Elias Vazquez, Ethan Wilms, Tyler Gobel and Samuel Noblega preparing to fly a drone in the McManus cafeteria as part of a project that put into action the lessons they learned in the classroom. About 120 students took part.
Watch video of some of the drone flights:
By Gary Miller
As a teacher, you know you’re doing something right when your students are so excited about what they’re learning that they beg to stay after the bell rings.
That’s the situation Howard Schulz, a technology teacher at McManus Middle School, found himself in recently when his students applied what they were learning in his computer coding class to flying drones.
The students – about 120 seventh- and eighth-graders – were given what sounds like the simple task of launching the drones from one side of the cafeteria, flying them around a cone at the other end of the room, and landing them back where they started. But these were not remote-controlled drones. All the flying had to be pre-programmed using the skills the students learned in class.
“Every class that week was very excited, very focused,” Schulz said of the lesson in December. “They were like, ‘We’ve got to do this.’ And the people who didn’t succeed, at the end of the class they were saying, ‘Can I have five more minutes?’ No, you’ve got to go to class.”
Landing the drones in the square taped off on the cafeteria floor took a lot of trial and error. Students worked in small groups on getting the commands exactly right, and ran flight after flight, modifying their commands based on the results.

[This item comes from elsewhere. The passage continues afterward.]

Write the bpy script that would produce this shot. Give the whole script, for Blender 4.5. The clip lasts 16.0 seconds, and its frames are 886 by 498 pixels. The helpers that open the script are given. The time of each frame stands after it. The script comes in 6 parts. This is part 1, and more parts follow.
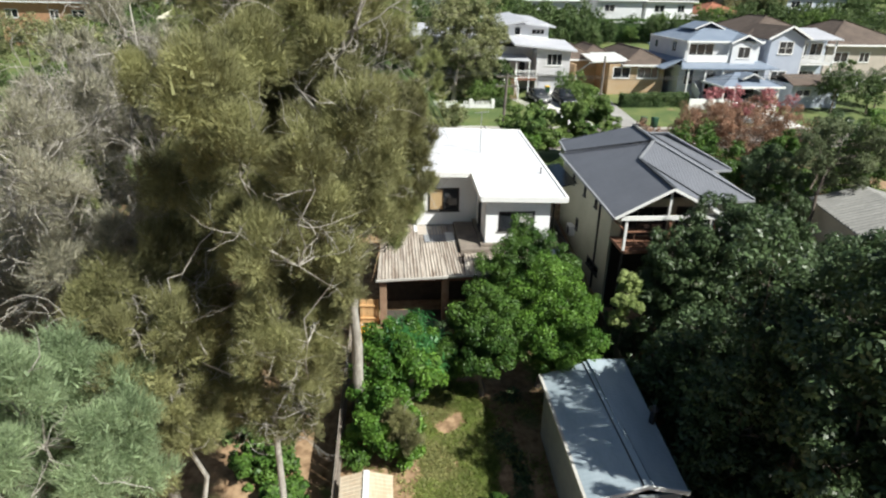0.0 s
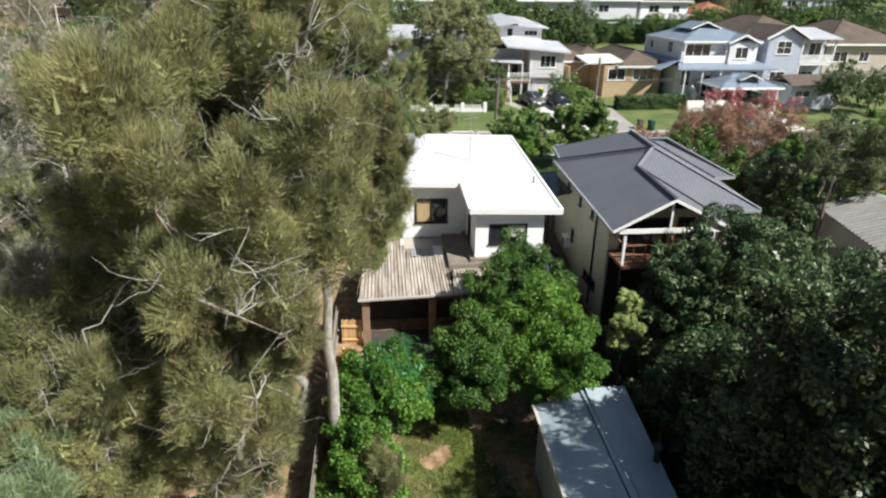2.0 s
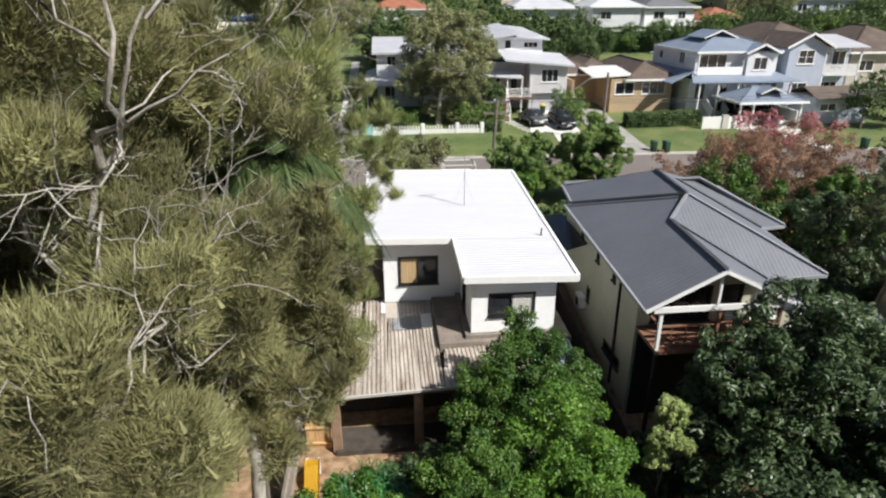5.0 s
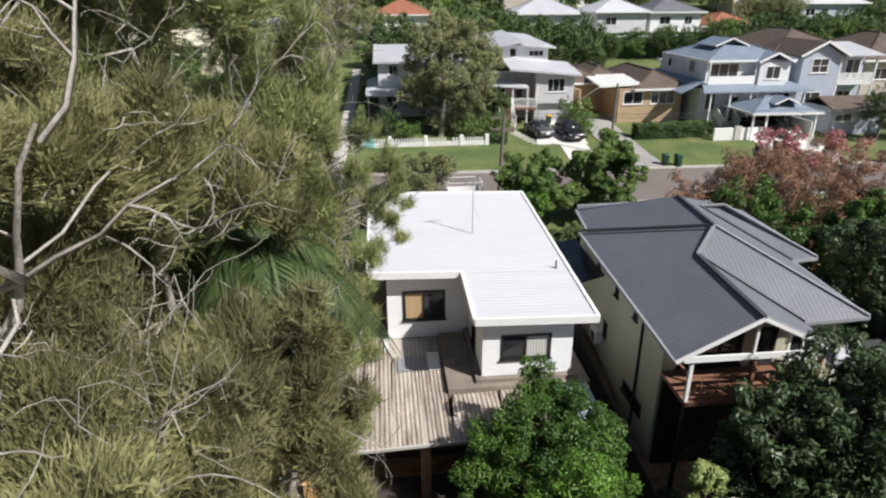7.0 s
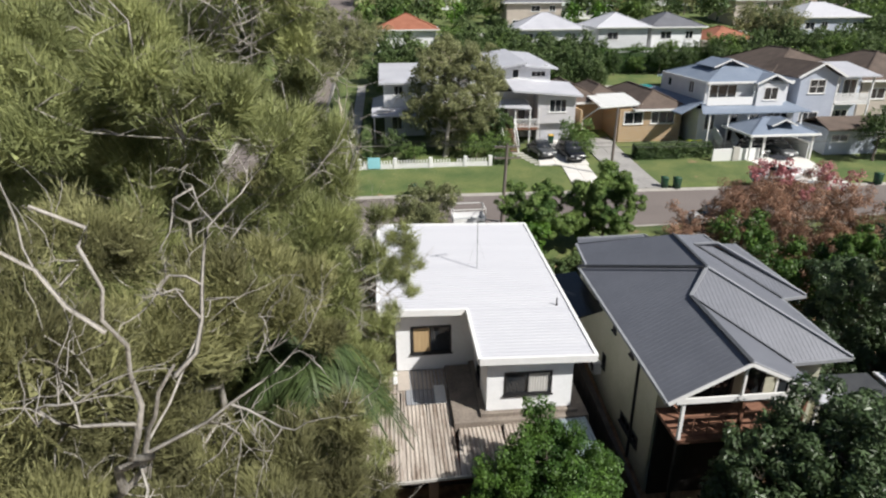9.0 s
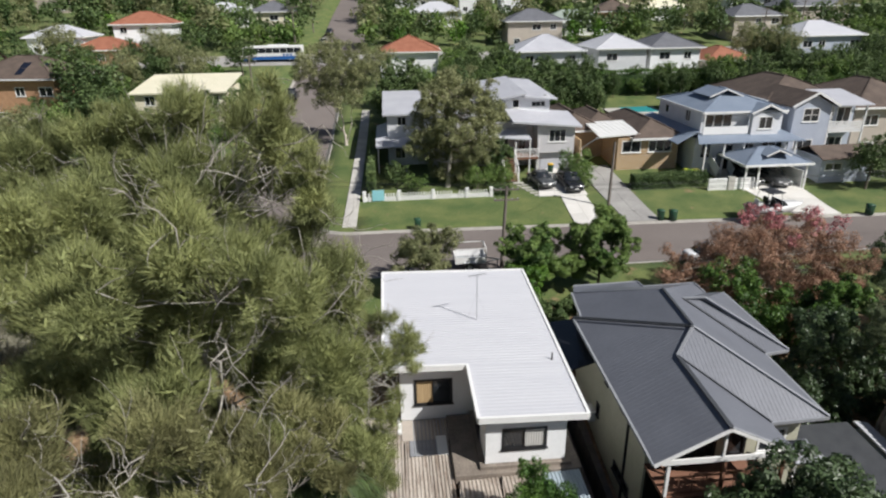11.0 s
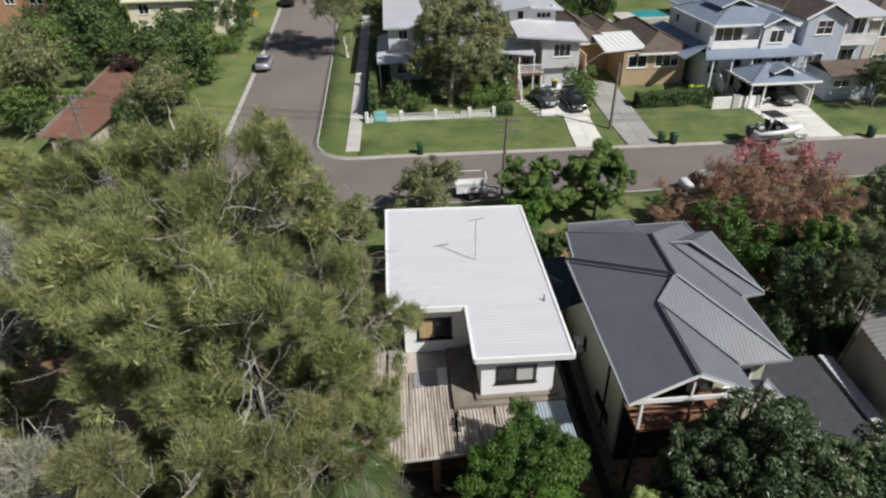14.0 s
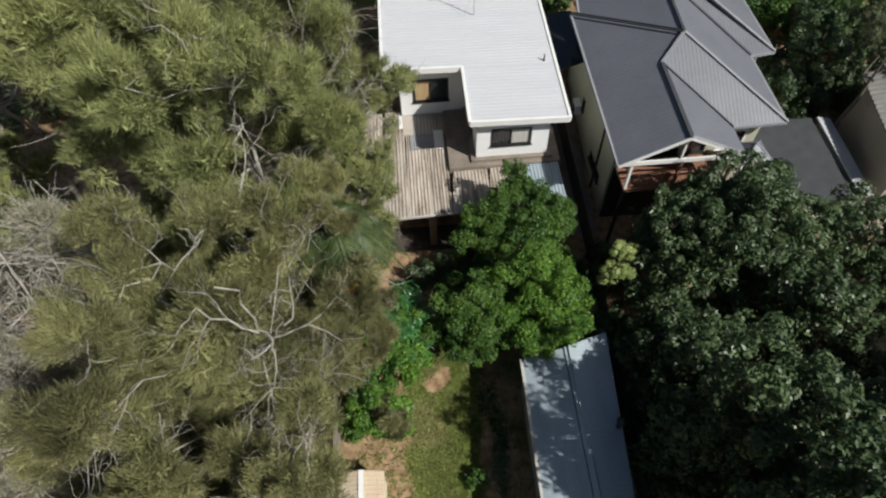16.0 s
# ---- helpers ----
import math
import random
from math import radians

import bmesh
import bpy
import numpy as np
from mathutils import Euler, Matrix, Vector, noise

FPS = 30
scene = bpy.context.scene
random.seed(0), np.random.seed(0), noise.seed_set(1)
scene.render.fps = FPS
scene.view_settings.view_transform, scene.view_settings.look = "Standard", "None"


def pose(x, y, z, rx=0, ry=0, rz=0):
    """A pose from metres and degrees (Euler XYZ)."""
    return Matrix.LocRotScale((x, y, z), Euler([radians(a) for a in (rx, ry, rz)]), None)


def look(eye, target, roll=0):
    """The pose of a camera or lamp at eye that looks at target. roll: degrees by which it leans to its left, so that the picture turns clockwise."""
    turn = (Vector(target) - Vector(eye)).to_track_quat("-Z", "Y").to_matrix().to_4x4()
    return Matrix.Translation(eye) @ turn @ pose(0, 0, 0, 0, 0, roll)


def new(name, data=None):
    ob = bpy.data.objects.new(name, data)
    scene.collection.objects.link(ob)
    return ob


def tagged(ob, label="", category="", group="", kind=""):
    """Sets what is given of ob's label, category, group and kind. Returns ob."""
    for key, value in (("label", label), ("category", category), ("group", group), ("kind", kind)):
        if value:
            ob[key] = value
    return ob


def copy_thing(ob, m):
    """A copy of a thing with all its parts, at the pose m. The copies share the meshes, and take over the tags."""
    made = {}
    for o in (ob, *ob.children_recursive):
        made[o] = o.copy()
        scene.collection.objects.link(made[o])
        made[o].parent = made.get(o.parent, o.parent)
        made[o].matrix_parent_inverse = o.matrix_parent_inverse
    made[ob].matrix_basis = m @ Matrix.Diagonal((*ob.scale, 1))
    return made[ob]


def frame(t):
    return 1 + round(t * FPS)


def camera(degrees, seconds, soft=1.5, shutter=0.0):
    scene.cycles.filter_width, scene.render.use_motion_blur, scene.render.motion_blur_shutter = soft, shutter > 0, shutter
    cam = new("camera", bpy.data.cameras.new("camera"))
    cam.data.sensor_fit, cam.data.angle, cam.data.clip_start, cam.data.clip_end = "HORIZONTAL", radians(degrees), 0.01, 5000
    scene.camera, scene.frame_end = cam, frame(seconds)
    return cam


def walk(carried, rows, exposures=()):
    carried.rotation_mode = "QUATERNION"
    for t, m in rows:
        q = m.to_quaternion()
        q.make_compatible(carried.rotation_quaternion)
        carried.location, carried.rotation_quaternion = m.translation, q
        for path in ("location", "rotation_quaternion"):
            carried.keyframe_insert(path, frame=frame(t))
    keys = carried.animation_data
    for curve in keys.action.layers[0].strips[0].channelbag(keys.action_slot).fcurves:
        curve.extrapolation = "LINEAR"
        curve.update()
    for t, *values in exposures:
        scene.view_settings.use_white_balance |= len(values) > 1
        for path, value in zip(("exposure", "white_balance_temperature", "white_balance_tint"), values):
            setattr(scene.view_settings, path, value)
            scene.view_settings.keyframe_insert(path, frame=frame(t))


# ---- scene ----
EXPOSURES = [(0, 0.64, 6380, 5), (4.5, 0.52, 6400, 9), (7.0, 0.36, 6350, 10), (9.0, 0.32, 6400, 10), (11.5, 0.07, 6300, 10), (13.0, 0.03, 6300, 10), (16, 0.05, 6450, 7)]
SUN_STRENGTH, SKY_STRENGTH = 4.9, 0.046
cam = camera(72.5, 16.0, soft=2.2)
PATH = [
    (0, (-4.725, 3.874, 13.16), (-4.558, 5.701, 12.364), 1.0),
    (0.5, (-4.52, 4.058, 13.19), (-4.349, 5.886, 12.398), 0.8),
    (1, (-4.301, 4.427, 13.137), (-4.126, 6.255, 12.346), 0.6),
    (1.5, (-4.223, 4.997, 13.046), (-4.043, 6.825, 12.255), 0.7),
    (2, (-4.056, 5.962, 13.001), (-3.877, 7.791, 12.211), 0.6),
    (2.5, (-3.931, 7.099, 12.979), (-3.753, 8.929, 12.191), 0.4),
    (3, (-3.737, 8.345, 12.974), (-3.553, 10.175, 12.188), 0.3),
    (3.5, (-3.517, 9.47, 13.02), (-3.331, 11.3, 12.234), 0.2),
    (4, (-3.198, 10.582, 13.011), (-3.014, 12.413, 12.229), 0.1),
    (4.5, (-2.934, 11.564, 13.173), (-2.752, 13.398, 12.395), -0.1),
    (7, (-3.011, 14.812, 13.961), (-2.833, 16.649, 13.191), -0.3),
    (7.5, (-3.183, 14.685, 14.163), (-3.006, 16.522, 13.392), -0.2),
    (8, (-3.272, 14.512, 14.642), (-3.097, 16.35, 13.874), -0.3),
    (8.5, (-3.284, 14.308, 15.254), (-3.112, 16.148, 14.489), -0.4),
    (9, (-3.219, 14.186, 16.0), (-3.05, 16.027, 15.237), -0.4),
    (11.5, (-2.999, 13.548, 19.917), (-2.846, 15.396, 19.168), -1.0),
    (12, (-2.883, 13.471, 20.853), (-2.731, 15.32, 20.106), -1.1),
    (12.5, (-2.852, 13.436, 21.713), (-2.702, 15.287, 20.969), -1.1),
    (13, (-2.832, 13.4, 22.107), (-2.685, 15.252, 21.367), -1.2),
    (13.5, (-2.813, 13.319, 22.135), (-2.675, 15.129, 21.297), -1.3),
    (14, (-2.814, 13.363, 22.262), (-2.693, 15.052, 21.198), -1.3),
    (14.5, (-2.753, 13.359, 22.345), (-2.647, 14.912, 21.089), -1.4),
    (15, (-2.671, 13.294, 22.363), (-2.582, 14.681, 20.925), -1.6),
    (15.5, (-2.479, 13.334, 22.411), (-2.414, 14.579, 20.847), -2.1),
    (16, (-2.444, 13.269, 22.428), (-2.389, 14.429, 20.8), -2.3),
]
walk(cam, [(t, look(eye, target, roll)) for t, eye, target, roll in PATH], EXPOSURES)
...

“There’s a lot of variables in this,” Schulz told a group of visitors that included Superintendent Danny A. Robertozzi, Assistant Superintendent Denise Cleary, Business Administrator and Board Secretary Kathleen Gaylord, and Director of Technology Michael Walters. “If you have a window open and a breeze comes in, the drone will go from going forward to going up in the air. It is challenging, and they are coding.”
During their visit, Dr. Robertozzi and Mr. Walters sat with eighth-grader Isabelle Brito, who taught them the basics so they could give it a try.
“It’s a lot harder than it looks,” Dr. Robertozzi said. “But Mr. Schulz and these students are doing an amazing job at taking what they’re learning in the classroom and applying it in a real-world setting. Technology like this is vital to their education going forward, and this lesson gives them a small glimpse at what’s possible.”
In the classroom, student are learning to code using Swift, an Apple language for developing apps in iPads and iPhones.
“The drones were a set of lessons to practice what we’ve learned so far – giving simple commands, trying to run for-loops, creating functions – basically taking what we’ve learned in the classroom and applying it to a real-life situation,” Schulz said.
“The students get a little bit bored of coding with puzzles, so we try to bring in something that piques their interest. I was able to find refurbished drones on Amazon. It was really to get them excited again about the coding and to do something fun with them before the holidays.”
And the students’ reaction?
“Well, we’re back in the classroom now, and everybody is saying, ‘When are we going back to the cafeteria?’ ” Schulz said. “I say, ‘We have to go back into the classroom for a little while, then we’ll go back.’
“I think they really like it and they want to do more with it.”